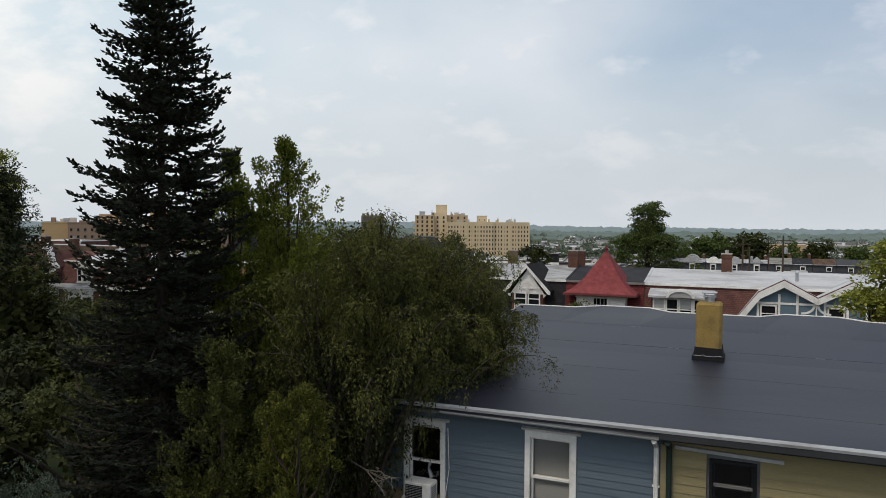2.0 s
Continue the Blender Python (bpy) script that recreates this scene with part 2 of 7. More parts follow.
M["green_porch_roof"] = brickmat("pale_green_porch_shingle", (0.27, 0.28, 0.25), (0.31, 0.31, 0.28), (0.18, 0.18, 0.165), 0.3, 0.16, 0.012)
M["grime_stone"] = mat("sooty_stone", (0.15, 0.135, 0.115), 0.95, 0.2, 1.5, 14, 0.4, dirt=(0.07, 0.065, 0.06), dirt_amt=0.6)
M["tan_stone"] = mat("tan_stucco", (0.225, 0.178, 0.108), 0.9, 0.22, 1.3, 16, 0.3, dirt=(0.11, 0.09, 0.065), dirt_amt=0.6)
M["orange_brick"] = brickmat("orange_brick", (0.29, 0.160, 0.070), (0.34, 0.190, 0.085), (0.22, 0.145, 0.09))
M["dark_brick"] = brickmat("sooty_brick", (0.115, 0.072, 0.046), (0.15, 0.095, 0.06), (0.10, 0.08, 0.065))
M["brown_brick"] = brickmat("brown_brick", (0.17, 0.108, 0.072), (0.205, 0.135, 0.088), (0.14, 0.11, 0.088))
M["red_brick"] = brickmat("red_brick", (0.108, 0.042, 0.032), (0.145, 0.055, 0.040), (0.11, 0.065, 0.052))
M["red_paint"] = mat("dark_red_painted_wall", (0.078, 0.019, 0.018), 0.75, 0.14, 1.2, 14, 0.15)
M["blue_grey"] = mat("slate_blue_panel", (0.115, 0.165, 0.20), 0.8, 0.10, 1.0, 12, 0.1)
M["navy"] = mat("dark_blue_trim", (0.055, 0.065, 0.085), 0.7, 0.12, 1.5, 12, 0.1)
M["white_siding"] = mat("white_boards", (0.74, 0.745, 0.75), 0.7, 0.07, 0.8, 12, 0.05, dirt=(0.42, 0.42, 0.42), dirt_amt=0.25)
# very dark brick: the shade under the porches is put into its colour
M["porch_wall"] = brickmat("porch_shade_brick", (0.075, 0.042, 0.032), (0.095, 0.055, 0.040), (0.07, 0.05, 0.04))
M["weathered_skirt"] = mat("weathered_tin_skirt", (0.30, 0.25, 0.19), 0.8, 0.3, 1.5, 9, 0.2, dirt=(0.12, 0.085, 0.06), dirt_amt=0.7)
M["cream"] = mat("cream_siding", (0.55, 0.52, 0.45), 0.75, 0.08, 1.0, 12, 0.1)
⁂
PROBLEM STATEMENT — Using the material above, return every line exactly as it appears, minus the pictures.

TASK RESPONSE —
2.0 s
Continue the Blender Python (bpy) script that recreates this scene with part 2 of 7. More parts follow.
M["green_porch_roof"] = brickmat("pale_green_porch_shingle", (0.27, 0.28, 0.25), (0.31, 0.31, 0.28), (0.18, 0.18, 0.165), 0.3, 0.16, 0.012)
M["grime_stone"] = mat("sooty_stone", (0.15, 0.135, 0.115), 0.95, 0.2, 1.5, 14, 0.4, dirt=(0.07, 0.065, 0.06), dirt_amt=0.6)
M["tan_stone"] = mat("tan_stucco", (0.225, 0.178, 0.108), 0.9, 0.22, 1.3, 16, 0.3, dirt=(0.11, 0.09, 0.065), dirt_amt=0.6)
M["orange_brick"] = brickmat("orange_brick", (0.29, 0.160, 0.070), (0.34, 0.190, 0.085), (0.22, 0.145, 0.09))
M["dark_brick"] = brickmat("sooty_brick", (0.115, 0.072, 0.046), (0.15, 0.095, 0.06), (0.10, 0.08, 0.065))
M["brown_brick"] = brickmat("brown_brick", (0.17, 0.108, 0.072), (0.205, 0.135, 0.088), (0.14, 0.11, 0.088))
M["red_brick"] = brickmat("red_brick", (0.108, 0.042, 0.032), (0.145, 0.055, 0.040), (0.11, 0.065, 0.052))
M["red_paint"] = mat("dark_red_painted_wall", (0.078, 0.019, 0.018), 0.75, 0.14, 1.2, 14, 0.15)
M["blue_grey"] = mat("slate_blue_panel", (0.115, 0.165, 0.20), 0.8, 0.10, 1.0, 12, 0.1)
M["navy"] = mat("dark_blue_trim", (0.055, 0.065, 0.085), 0.7, 0.12, 1.5, 12, 0.1)
M["white_siding"] = mat("white_boards", (0.74, 0.745, 0.75), 0.7, 0.07, 0.8, 12, 0.05, dirt=(0.42, 0.42, 0.42), dirt_amt=0.25)
# very dark brick: the shade under the porches is put into its colour
M["porch_wall"] = brickmat("porch_shade_brick", (0.075, 0.042, 0.032), (0.095, 0.055, 0.040), (0.07, 0.05, 0.04))
M["weathered_skirt"] = mat("weathered_tin_skirt", (0.30, 0.25, 0.19), 0.8, 0.3, 1.5, 9, 0.2, dirt=(0.12, 0.085, 0.06), dirt_amt=0.7)
M["cream"] = mat("cream_siding", (0.55, 0.52, 0.45), 0.75, 0.08, 1.0, 12, 0.1)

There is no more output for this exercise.